Discussion in 'Sports and News' started by Dick Whitman, Mar 25, 2018.

  1. Dick Whitman

    Dick Whitman Well-Known Member

    I think it's jarring in a cutline, as opposed to a headline.
     
  2. DanOregon

    DanOregon Well-Known Member

    The 'Dubs thing started as Dub Nation - short for Warrior Nation. I'm kind of tired of the "Nation" thing as well.
    I didn't realize that the A's didn't formally add the apostrophe "s" until they got to Oakland.
     
  3. Bronco77

    Bronco77 Well-Known Member

    In my previous gig with a centralized desk operation, one of the papers had sports reporters who repeatedly used "gridders," "tilt" (instead of game), "charity stripe/charity tosses" (for free throws,) "stanza" (for quarter/period) "caroms" (for rebounds) and runs "plated" instead of scored in baseball and softball. Their editor's defense was, "That's the way we've always done it." I do have to give the paper credit for one thing -- it covered high school bowling but refrained from using "keglers."
     
  4. DanOregon

    DanOregon Well-Known Member

    Love me some "harriers."
     
    Donny in his element likes this.
  5. Buck

    Buck Well-Known Member

    That is so awful.
     
  6. HanSenSE

    HanSenSE Well-Known Member

    And thinclads.
     
  7. HanSenSE

    HanSenSE Well-Known Member

    And in a bow to the computer era and how it drives the local economy, there are Sharls Bytes.
     
  8. Twirling Time

    Twirling Time Well-Known Member

    ‘THE BUMS’
     
  9. Michael_ Gee

    Michael_ Gee Well-Known Member

    Just finished reading 538's American League preview (conventional baseball wisdom, but with numbers!) and it used a great many of the anachronistic baseball sportswriting terms that drive Buck around the bend.
    PS: It didn't call the Indians "the Tribe," however.
     
  10. Dick Whitman

    Dick Whitman Well-Known Member

    You always pooh-pooh sabermetrics, but the fact is that before sabermetrics, teams used to do asinine things like shell out millions of dollars because Kent Bottenfield won 18 games. "Conventional baseball wisdom," circa 1990, would win you about 65 games in 2018 with the Cubs or Dodgers payroll.
     
  11. Michael_ Gee

    Michael_ Gee Well-Known Member

    This has nothing to do with sabermetrics, just the article in question.
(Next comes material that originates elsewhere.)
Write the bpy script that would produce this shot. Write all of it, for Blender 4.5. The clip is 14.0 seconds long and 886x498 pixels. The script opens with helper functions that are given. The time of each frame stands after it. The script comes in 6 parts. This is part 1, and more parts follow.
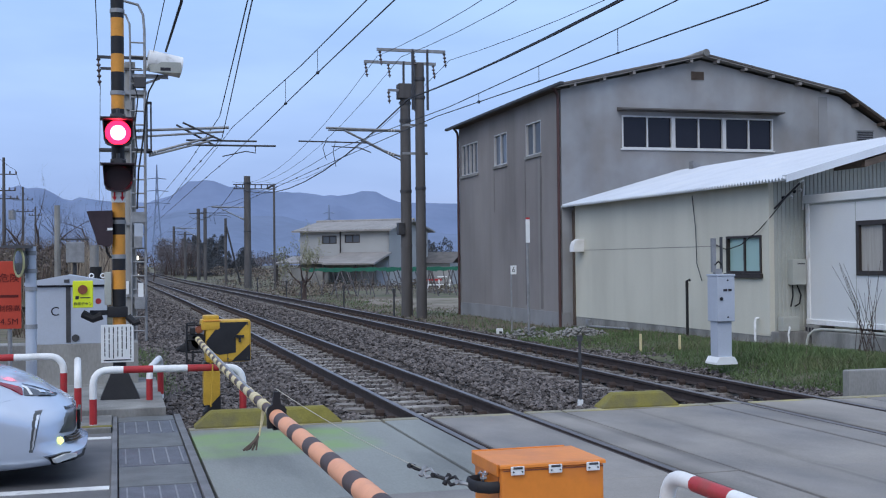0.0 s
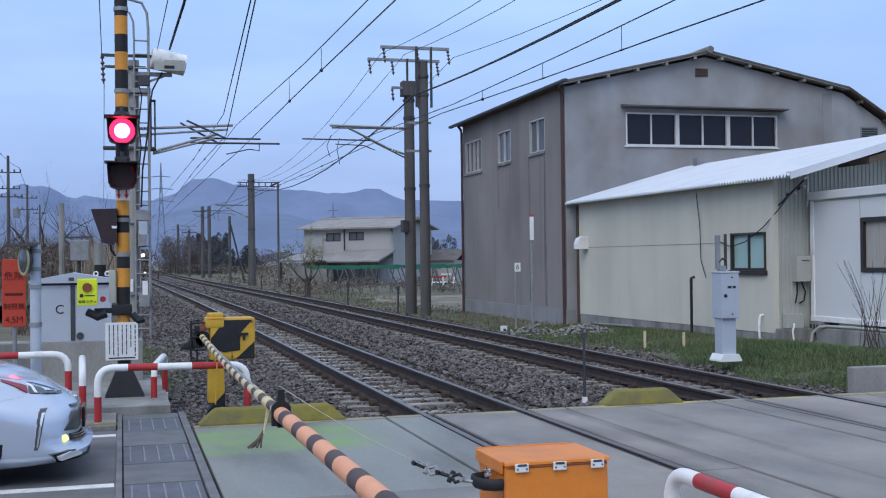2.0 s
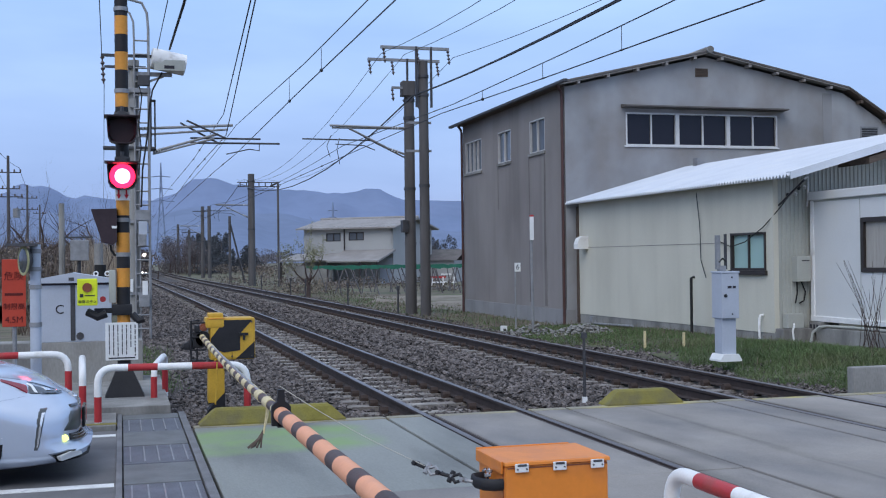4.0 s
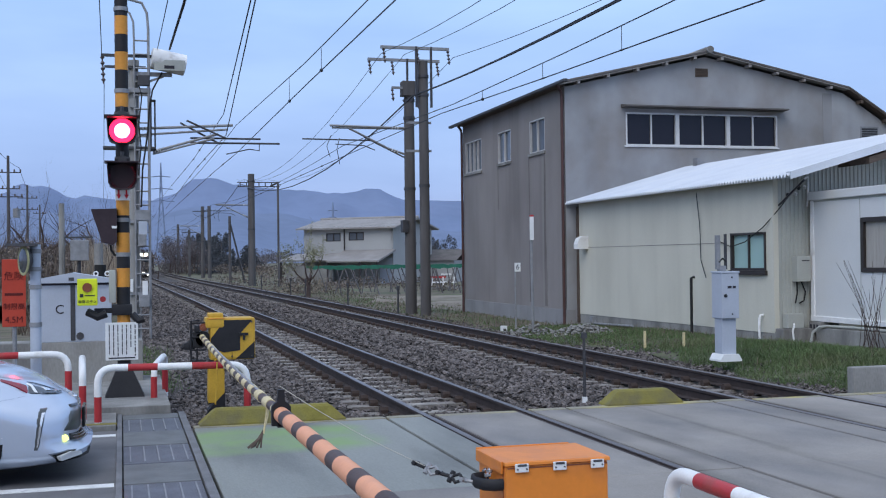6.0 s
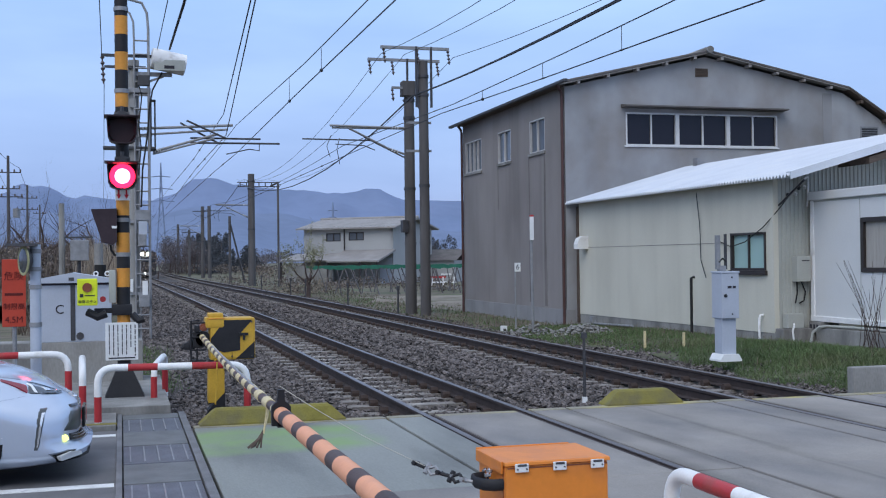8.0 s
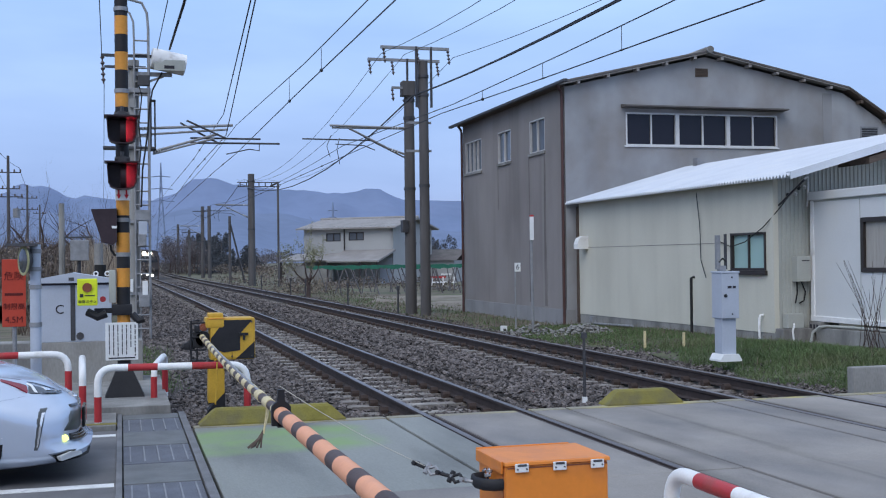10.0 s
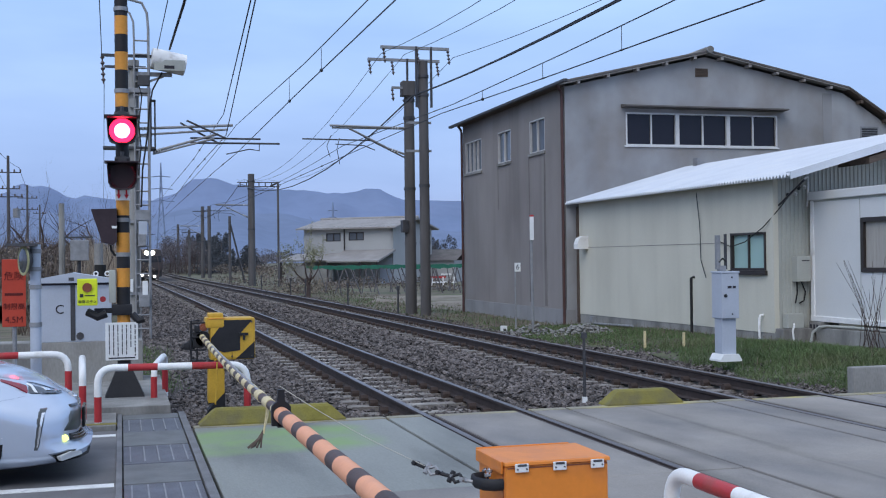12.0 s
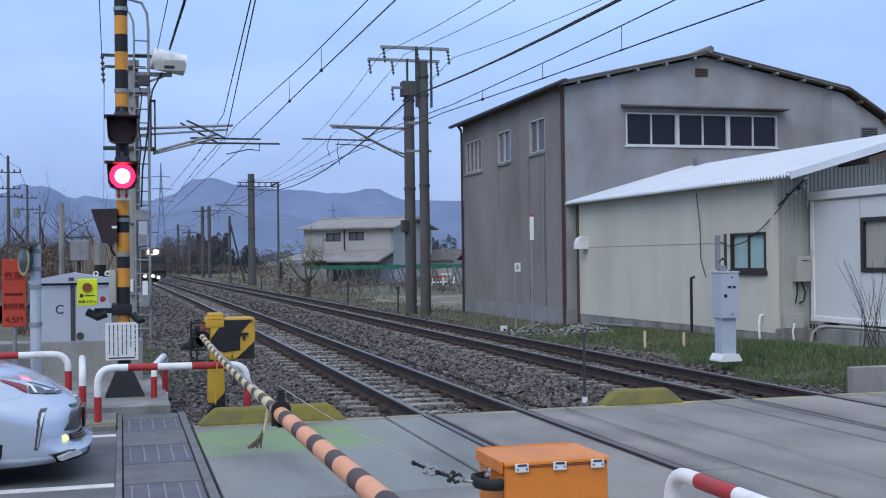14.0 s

Its forecasts could've been made by Murray Chass or any other old line sportswriter (Red Sox, Yanks. Astros and Indians to be good this year. Orioles, White Sox and Rays to be bad). Expressing this in terms of models or formulas doesn't make it any different. Having written a good many in my time, I have concluded there is really no way to make a preseason preview anything but a reflection of conventional wisdom. There is no statistical analysis known to man that could lead a sane person to conclude the Tigers will win the pennant. Preseason forecasts are useless, but readers love 'em and always have.
     
  12. Dick Whitman

    Dick Whitman Well-Known Member

    This is going to be a weird season, because the six division winners seem locked in, for the most part. The wild card races will be fun, I suppose, but for the Cubs, Dodgers, Astros, and a few others, it is a 162-game minefield in which they are just trying to get through healthy.